Leave the “reporting” to those of us who know how to gather facts and craft them into compelling narratives and stop being fatuous.

I will agree with Penn about one thing: Journalism has its problems. We need look no further than the story that broke about match-fixing among 16 top tennis players over a decade. This as the Australian Open got underway coincidentally – or not. No players were named, and for Roger Federer, that was understandably troubling:

"I would love to hear names," the 17-time Grand Slam champ told reporters at the Australian Open. "Then at least it's concrete stuff and you can actually debate about it. Was it the player? Was it the support team? Who was it? Was it before? Was it a doubles player, a singles player? Which slam?’”

Getting out in front of the narrative – always a good thing – Novak Djokovic said his team was offered a $150,000 bribe when he was a teenager in 2006, but it was rebuffed before it ever reached him.

“I don’t think a shadow is cast over our sport,” the defending champ said (per The Guardian). “People are talking about names, guessing who these players are. But there’s no real proof or evidence yet of any active players, for that matter. As long as it’s like that, it’s just speculation.”

But why all the speculation? In the old days of Underwood typewriters, if you had a story with no names – or names that had been exonerated – the editor would toss it back to you, saying you had no story. If you wrote a piece about a controversial figure and sent it to him for approval – as Penn did with El Chapo – you’d be fired.

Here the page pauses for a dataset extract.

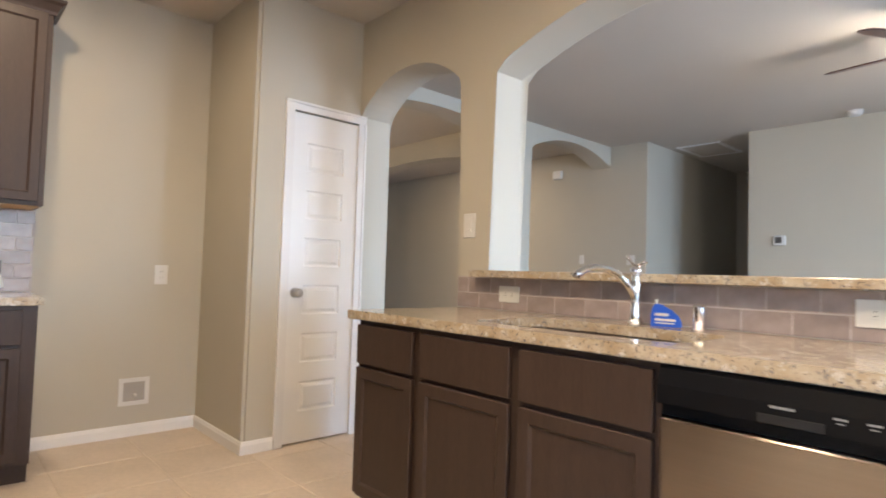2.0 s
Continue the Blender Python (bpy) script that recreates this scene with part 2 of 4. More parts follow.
M_BLADE = mat("cherry_blade", (0.085, 0.03, 0.02), 0.32, vary=0.18, scale=5, stretch=(1, 8, 1), coat=0.2)
M_SHADE = glow("lit_glass_shade", (1.0, 0.95, 0.88), 1.6)
M_SHADEW = glow("lit_warm_shade", (1.0, 0.84, 0.62), 0.9)
M_LENS = glow("lit_downlight_lens", (1.0, 0.86, 0.68), 2.0)
M_STONE = mat("surround_tile", (0.40, 0.35, 0.30), 0.5, vary=0.07, scale=10, fine=0.05, fine_scale=90)
M_HEARTH = mat("hearth_tile", (0.50, 0.47, 0.42), 0.35, vary=0.06, scale=10, fine=0.04, fine_scale=90)
M_BRICK = mat("brick_red", (0.36, 0.27, 0.22), 0.85, vary=0.2, scale=9, rand=0.2, bump=0.5, bump_scale=60)
M_MORTAR = mat("mortar", (0.45, 0.42, 0.38), 0.95)
M_VINYL = mat("window_vinyl", (0.62, 0.58, 0.50), 0.4, vary=0.01)
M_GLASS = glass_mat("window_glass")
M_DOORD = mat("dark_red_door", (0.055, 0.022, 0.017), 0.3, vary=0.15, scale=6, stretch=(4, 4, 0.5))
M_FENCE = mat("cedar_fence", (0.62, 0.52, 0.40), 0.85, vary=0.15, scale=3, rand=0.15, stretch=(5, 5, 0.6))
M_GRASS = mat("dry_lawn", (0.50, 0.46, 0.38), 0.95, vary=0.25, scale=1.5, fine=0.3, fine_scale=25)
M_ROOF = mat("roof_shingle", (0.30, 0.31, 0.33), 0.9, vary=0.15, scale=5, fine=0.2, fine_scale=20)
M_SIDING = mat("house_siding", (0.52, 0.46, 0.38), 0.8, vary=0.06, scale=2)


# ---- mesh helpers ----
def box(bm, x0, x1, y0, y1, z0, z1, bevel=0.0, seg=1):
    vs = [bm.verts.new((x, y, z)) for x in (x0, x1) for y in (y0, y1) for z in (z0, z1)]
    fs = [bm.faces.new([vs[i] for i in f]) for f in ((0, 1, 3, 2), (4, 6, 7, 5), (0, 4, 5, 1), (2, 3, 7, 6), (0, 2, 6, 4), (1, 5, 7, 3))]
    if bevel:
        edges = list({e for f in fs for e in f.edges})
        bmesh.ops.bevel(bm, geom=edges, offset=bevel, segments=seg, affect="EDGES", profile=0.5, clamp_overlap=True)


def tube(bm, pts, radii, seg=12, cap=True):
    """A round tube through the points; radii is one number or one for each point."""
    pts = [Vector(p) for p in pts]
    if not hasattr(radii, "__len__"):
        radii = [radii] * len(pts)
    rings, up = [], None
    for i, p in enumerate(pts):
        d = (pts[min(i + 1, len(pts) - 1)] - pts[max(i - 1, 0)]).normalized()
        if up is None:
            up = d.orthogonal().normalized()
        up = (up - d * up.dot(d)).normalized()
        side = d.cross(up)
        rings.append([bm.verts.new(p + radii[i] * (math.cos(a) * up + math.sin(a) * side)) for a in (2 * math.pi * k / seg for k in range(seg))])
    for a, b in zip(rings, rings[1:]):
        for k in range(seg):
            f = bm.faces.new((a[k], a[(k + 1) % seg], b[(k + 1) % seg], b[k]))
            f.smooth = True
    if cap:
        bm.faces.new(list(reversed(rings[0])))
        bm.faces.new(rings[-1])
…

In the age of the Internet, however, anything goes to drive up the hits and the likes on Facebook. On the Web, so-called “citizen journalists” – as my friend, former Gannett fashion writer Barbara Nachman, dubbed them – think that as long as they can text “F U” that they’re somehow reporters and essayists. It’s like the people who pick up microphones and think that makes them singers or those that pick up cameras and think that makes them photographers, videographers or filmmakers.

It doesn’t. Technology doesn’t drive people. People drive technology unless they want to live in the Empire in the “Star Wars” movies. It’s no accident that Darth Vader becomes a machine.

As for match- and game-fixing, it has happened and it’s a shame, because sport is not art. Art is organized in time and space. No matter who plays Hamlet or how his play is set, Hamlet will always die at the end of Act 5.

The beauty of sport is that you never know what’s going to happen. The best team doesn’t always win, as the perfect Patriots will tell you.

But before we pooh-pooh the latest example of match-fixing, let’s get all the facts and shape them using every aspect of the written word at our command.

Otherwise, it’s just so much mental masturbation.